The dialogue between Margaret Mead and Gregory Bateson in On the Use of the Camera in Anthropology discusses the use of tripods when filming versus handling the camera and shooting selectively. Mead prefers using tripods, and believes the camera should be used as a telescope, not necessarily as a “camera”. When an artists chooses to shoot one particular moment, another variable is introduced to the work- the artists perspective. When you choose to shoot one thing, you may miss another that is relevant to the subjects behavior. Anything that is considered art, she says, has to have been altered before the project is finished. Your audience then cannot form an analysis of their own, they must take on the one introduced by the artist. The only thing there is to analyze is the filmmaker themselves. Mead prefers to shoot things raw, from one standpoint, for a long period of time and letting her audience determine what the outcome is. She films her subjects long enough to get a sequence of events and believes an artist cannot get a true understanding of what’s going on if they are constantly choosing what and what not to film. She uses an example from her experience in Manus. “ One of the things, Gregory, that we examined in the stills, was the extent of which people, if they leaned against other people, let their mouths fall slack. We got that out of examining lots and lots of stills”.
Bateson, on the other hand, despises the use of tripods. He believes an anthropological film should be a form of art, and shooting from one standpoint is not artistic or creative. He believes tripods hold no relevance because it uses no effort. He needs to feel that there is control over the camera and therefore control over the outcome of the film. Bateson and Mead debate, “Bateson: Of the things that happen, the camera is only going to record 1 percent anyway. Mead: That’s right. Bateson: I want that 1 percent on the whole to tell”. Things the artists finds important should be filmed to show their audience a more detailed view of their subject. Bateson holds more weight with how the film is made then the subject matter being shot.
Both Mead and Bateson hold valued opinions on the use of cameras in anthropology.
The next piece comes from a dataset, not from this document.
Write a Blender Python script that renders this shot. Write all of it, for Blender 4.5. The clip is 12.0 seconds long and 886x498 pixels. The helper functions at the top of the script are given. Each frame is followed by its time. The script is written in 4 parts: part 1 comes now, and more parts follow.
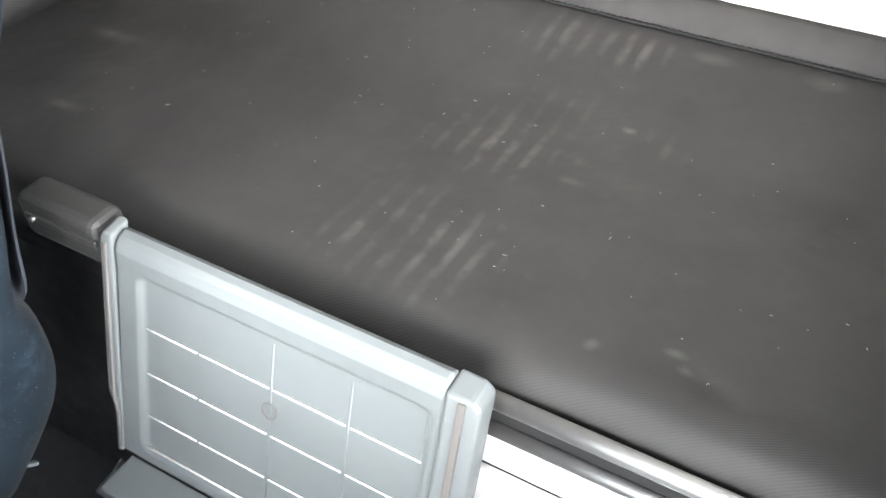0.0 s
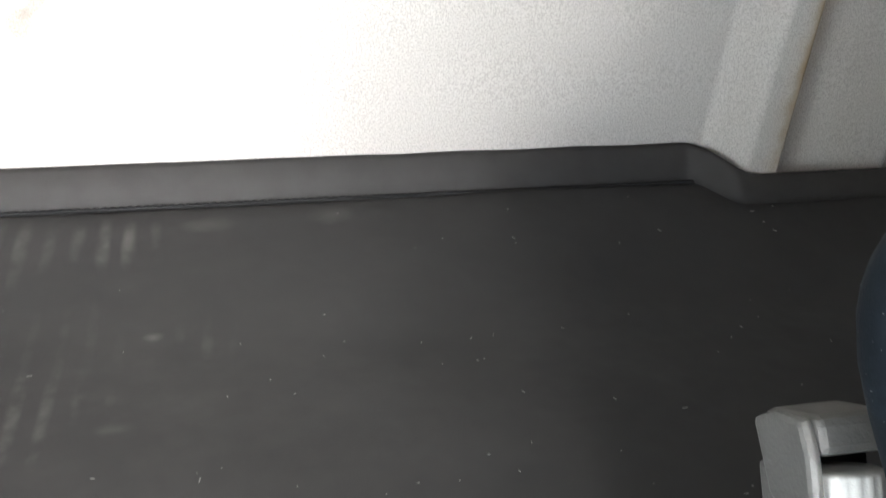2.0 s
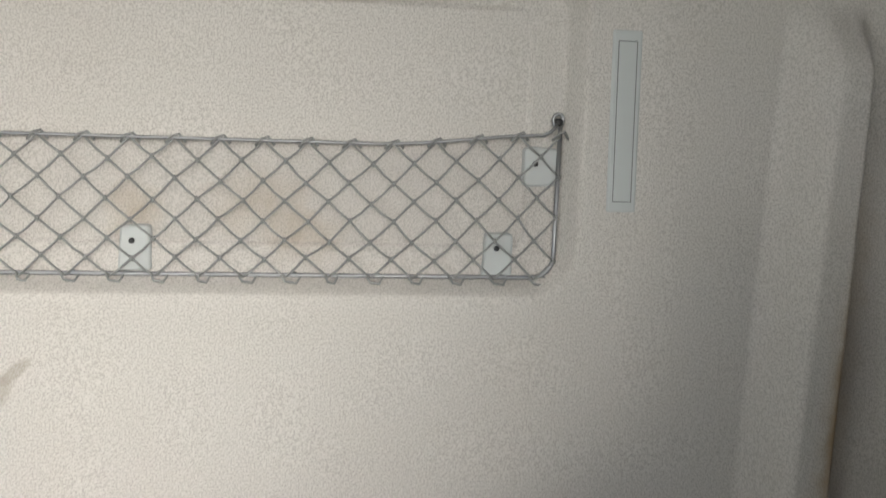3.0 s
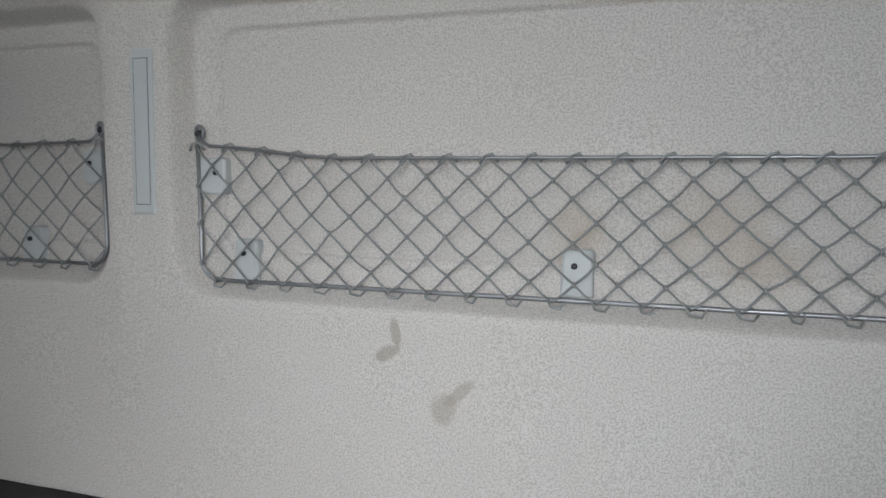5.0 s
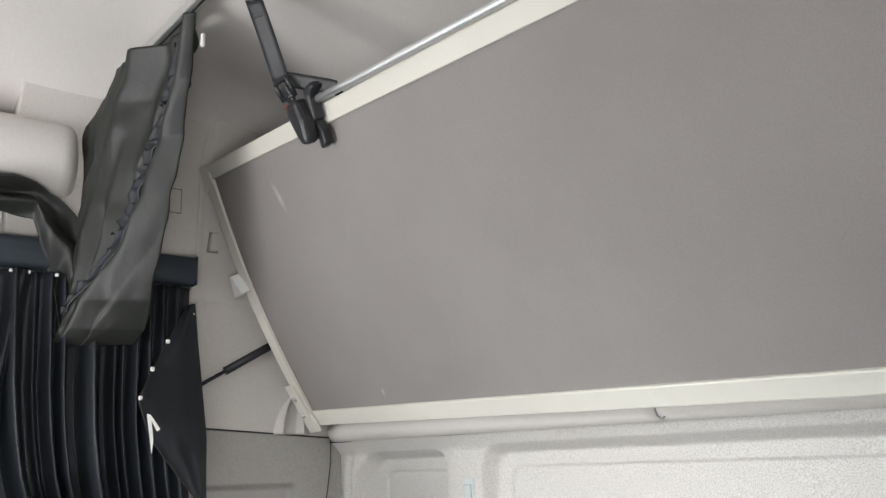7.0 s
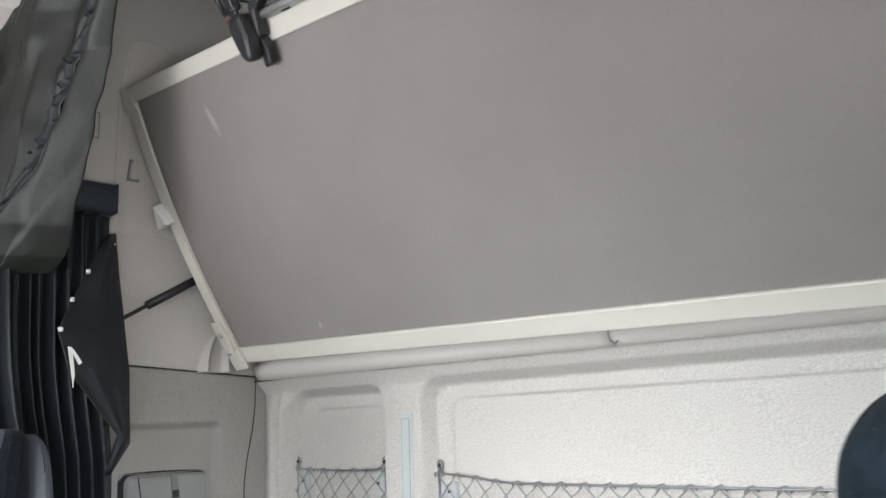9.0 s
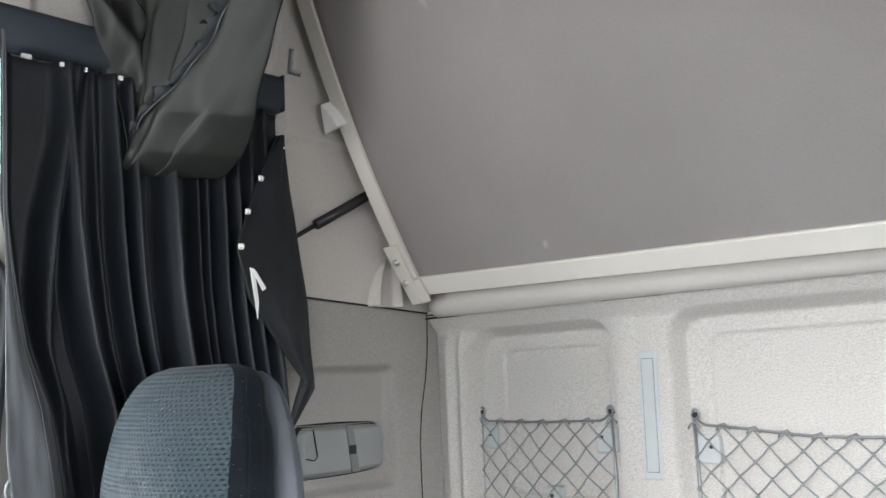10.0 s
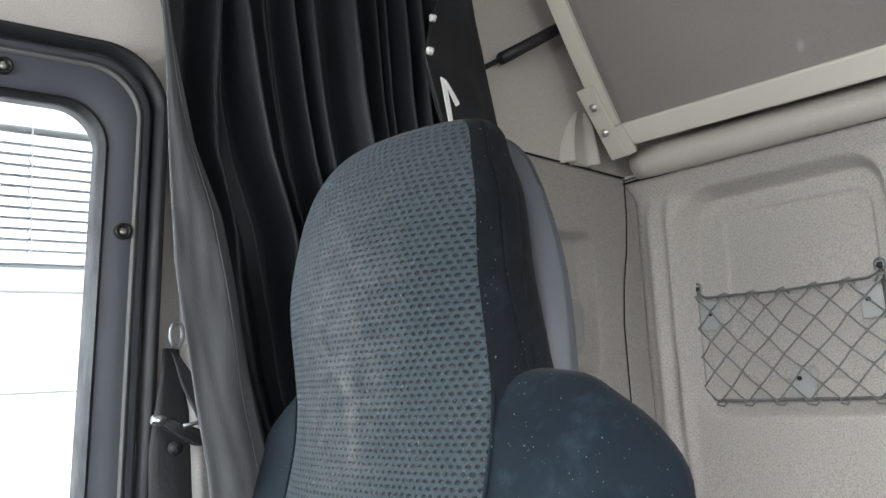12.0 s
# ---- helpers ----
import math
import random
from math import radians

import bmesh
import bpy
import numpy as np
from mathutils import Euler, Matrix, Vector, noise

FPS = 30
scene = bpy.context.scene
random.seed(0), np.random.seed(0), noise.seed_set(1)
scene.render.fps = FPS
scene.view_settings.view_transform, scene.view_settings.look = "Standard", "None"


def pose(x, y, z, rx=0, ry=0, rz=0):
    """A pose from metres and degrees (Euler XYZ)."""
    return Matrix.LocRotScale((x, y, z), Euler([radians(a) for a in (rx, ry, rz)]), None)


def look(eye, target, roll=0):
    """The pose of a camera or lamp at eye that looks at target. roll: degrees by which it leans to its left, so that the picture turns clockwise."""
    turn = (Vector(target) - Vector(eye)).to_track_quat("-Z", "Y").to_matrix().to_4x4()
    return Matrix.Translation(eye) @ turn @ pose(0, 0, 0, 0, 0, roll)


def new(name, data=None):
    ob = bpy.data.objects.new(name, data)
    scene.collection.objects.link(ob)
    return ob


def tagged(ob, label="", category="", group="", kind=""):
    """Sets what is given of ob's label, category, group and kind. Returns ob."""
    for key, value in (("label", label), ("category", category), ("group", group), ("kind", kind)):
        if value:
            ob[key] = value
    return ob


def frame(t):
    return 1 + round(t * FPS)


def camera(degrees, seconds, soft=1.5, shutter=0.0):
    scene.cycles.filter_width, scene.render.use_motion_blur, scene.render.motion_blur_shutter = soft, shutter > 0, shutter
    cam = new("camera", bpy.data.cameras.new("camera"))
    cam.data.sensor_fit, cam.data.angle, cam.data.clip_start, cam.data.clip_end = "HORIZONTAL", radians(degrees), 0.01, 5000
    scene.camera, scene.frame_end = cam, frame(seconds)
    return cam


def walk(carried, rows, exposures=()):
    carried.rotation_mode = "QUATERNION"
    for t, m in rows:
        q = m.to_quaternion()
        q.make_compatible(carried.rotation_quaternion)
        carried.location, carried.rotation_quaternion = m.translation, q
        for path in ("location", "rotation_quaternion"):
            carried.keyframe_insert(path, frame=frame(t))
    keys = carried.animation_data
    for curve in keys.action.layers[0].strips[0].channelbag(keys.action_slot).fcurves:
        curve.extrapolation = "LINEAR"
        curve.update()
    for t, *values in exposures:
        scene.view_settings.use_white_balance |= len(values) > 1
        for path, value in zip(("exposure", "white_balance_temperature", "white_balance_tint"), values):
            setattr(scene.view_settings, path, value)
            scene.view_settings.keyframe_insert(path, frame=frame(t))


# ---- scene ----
cam = camera(54.5, 12.0, soft=1.4, shutter=0.15)

PATH = [
    (0, (0.247, -1.197, 1.412), (-0.49, 0.087, 0.068), -0.4),
    (0.5, (0.178, -1.19, 1.405), (-0.249, 0.225, 0.058), 1.1),
    (1, (0.146, -1.131, 1.38), (0.036, 0.36, 0.051), 2.2),
    (1.5, (0.121, -1.063, 1.348), (0.331, 0.437, 0.041), 3.1),
    (2, (0.117, -1.025, 1.345), (0.414, 0.216, 0.552), 3.7),
    (2.5, (0.182, -1.001, 1.334), (0.526, 0.847, 0.65), 2.8),
    (3, (0.225, -0.972, 1.345), (0.481, 0.987, 1.034), 2.0),
    (3.2, (0.246, -0.958, 1.352), (0.46, 1.018, 1.128), 2.0),
    (4.8, (0.148, -0.873, 1.313), (-0.428, 1.028, 1.084), 0.1),
    (5, (0.211, -0.881, 1.314), (-0.528, 0.964, 1.091), -0.3),
    (5.5, (0.382, -0.957, 1.368), (-0.713, 0.703, 1.152), -1.2),
    (6, (0.558, -1.078, 1.43), (-0.776, 0.412, 1.431), -1.8),
    (6.5, (0.679, -1.133, 1.477), (-0.76, 0.202, 1.86), -1.8),
    (7, (0.833, -1.176, 1.476), (-0.669, 0.052, 1.961), -1.9),
    (7.2, (0.882, -1.2, 1.473), (-0.612, 0.029, 1.981), -2.4),
    (8.8, (0.82, -1.288, 1.436), (-0.489, 0.153, 1.894), -2.6),
    (9, (0.723, -1.234, 1.424), (-0.614, 0.201, 1.817), -2.5),
    (9.5, (0.466, -1.186, 1.422), (-0.899, 0.239, 1.748), -2.3),
    (10, (0.199, -1.271, 1.412), (-1.16, 0.166, 1.714), -2.5),
    (10.5, (0.016, -1.248, 1.279), (-1.432, 0.098, 1.586), -2.6),
    (11, (-0.051, -1.255, 1.23), (-1.553, 0.032, 1.531), -2.7),
    (11.5, (-0.084, -1.219, 1.265), (-1.595, 0.053, 1.576), -3.3),
    (12, (-0.111, -1.195, 1.223), (-1.638, 0.061, 1.523), -3.2),
]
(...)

While Mead believes that man-handled cameras both interfere with the subjects being shot, and taints the final product with the artists bias, Bateson believes it is more important to film more directly with a thesis, and that tripods take away the specific detail artistic films need to have in them.
In the end of the dialogue, they both agree that leaving a camera on a tripod to be left alone for a long period of time is a waste, and unacceptable and meet at one point to agree that weather or not the artist is holding the camera, or that it is supported on a tripod, the artist must be involved, behind the camera or otherwise, throughout the duration of the film.